■ Problem description ■
Copy out the data exactly, leaving the pictures behind.

■ Supplied material ■

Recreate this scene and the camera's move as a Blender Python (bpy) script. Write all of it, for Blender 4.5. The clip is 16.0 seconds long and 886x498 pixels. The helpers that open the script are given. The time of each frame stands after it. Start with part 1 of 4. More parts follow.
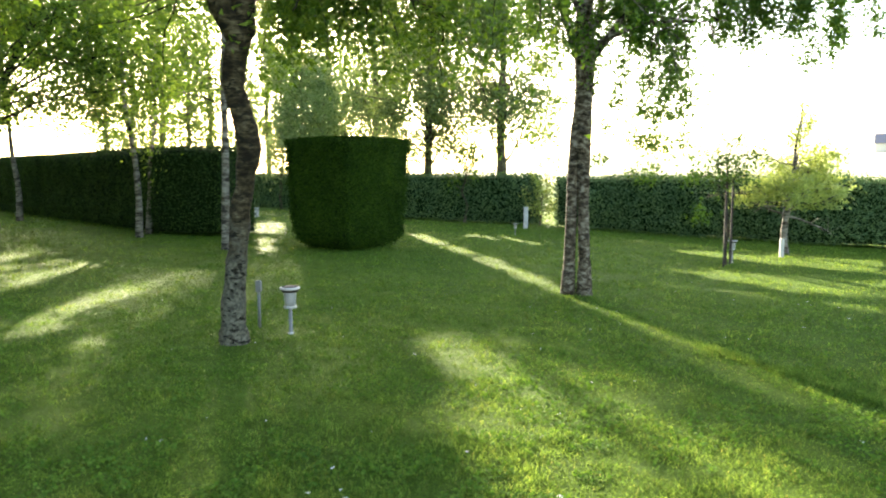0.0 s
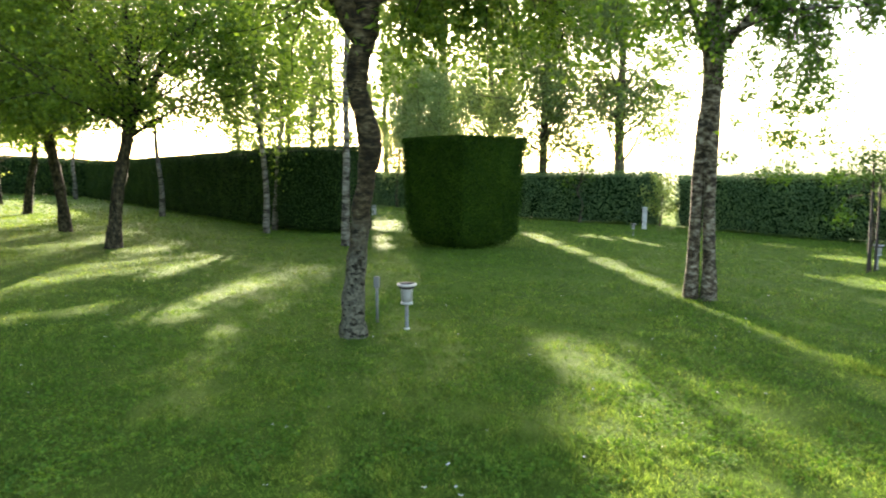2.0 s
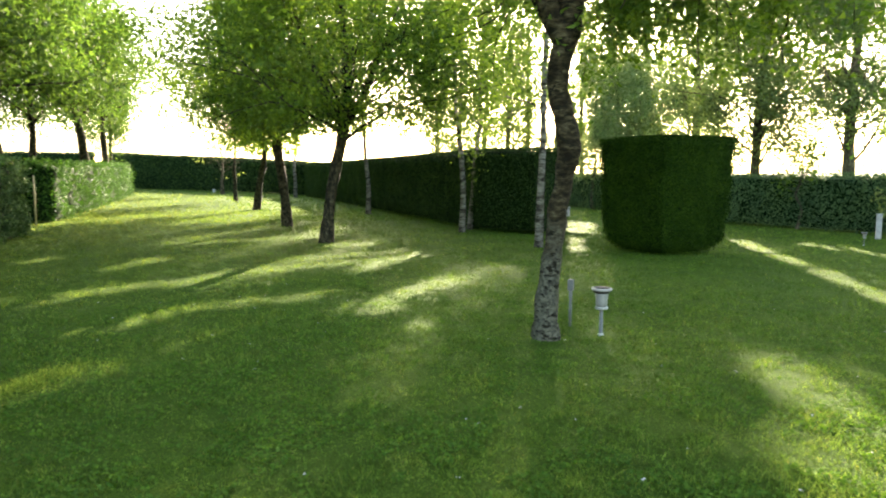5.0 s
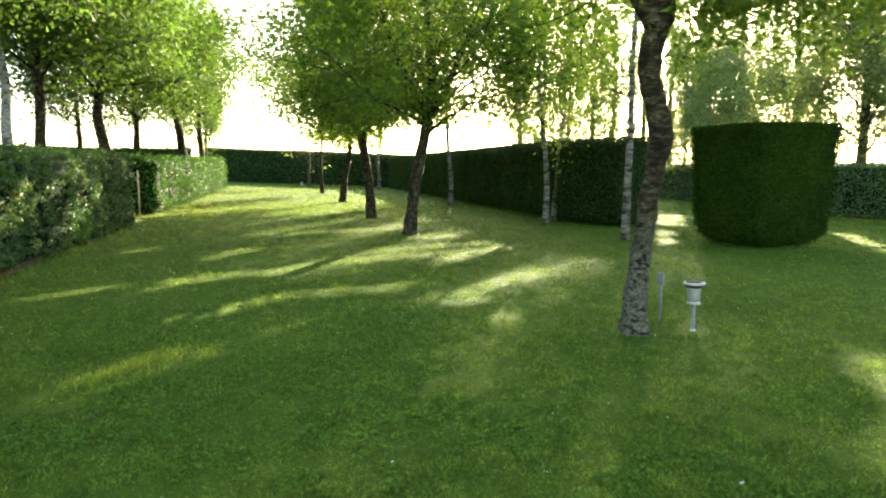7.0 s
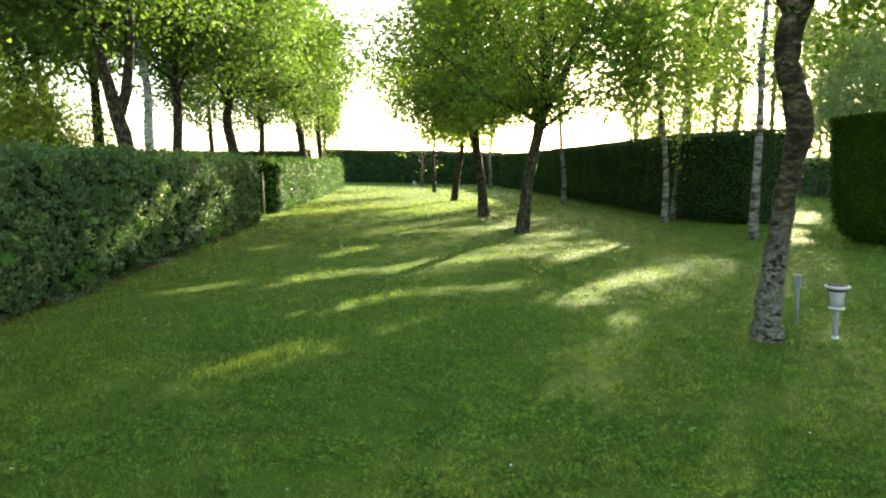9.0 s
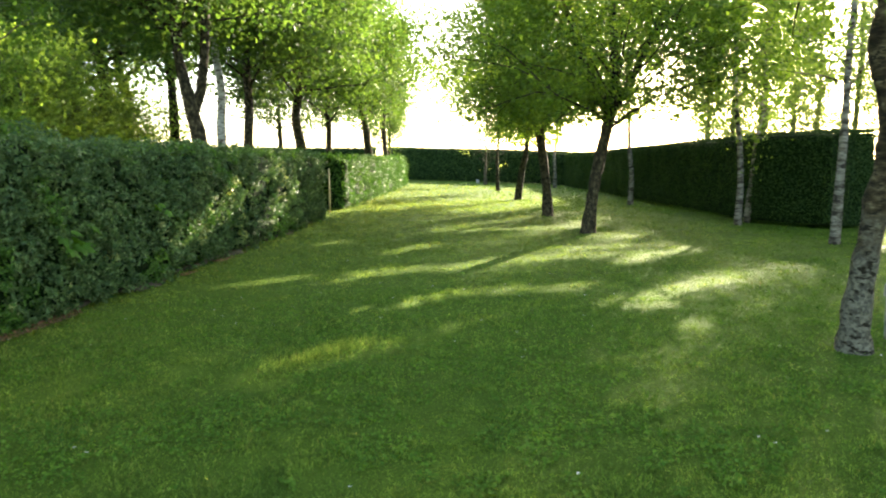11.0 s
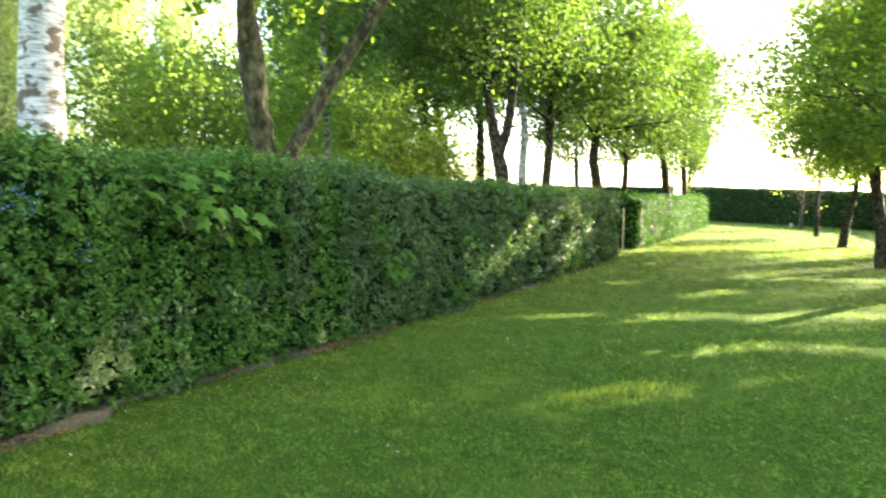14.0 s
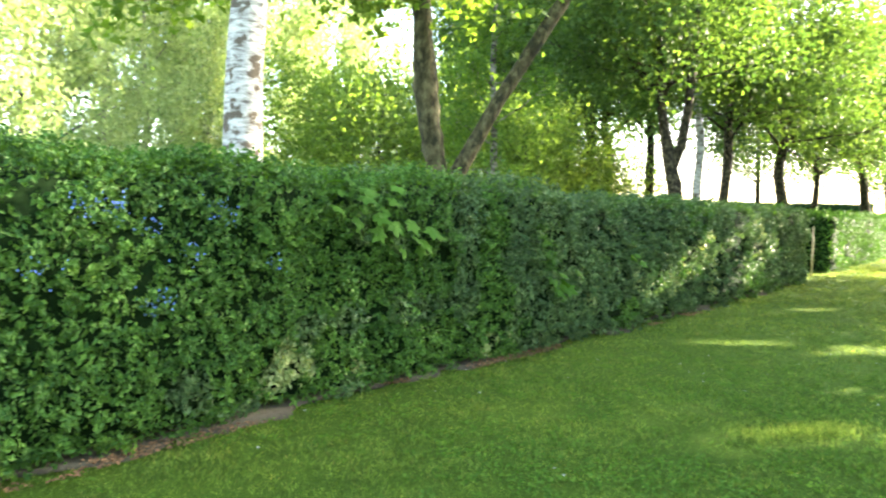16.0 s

■ Correct output ■
Recreate this scene and the camera's move as a Blender Python (bpy) script. Write all of it, for Blender 4.5. The clip is 16.0 seconds long and 886x498 pixels. The helpers that open the script are given. The time of each frame stands after it. Start with part 1 of 4. More parts follow.
0.0 s
2.0 s
5.0 s
7.0 s
9.0 s
11.0 s
14.0 s
16.0 s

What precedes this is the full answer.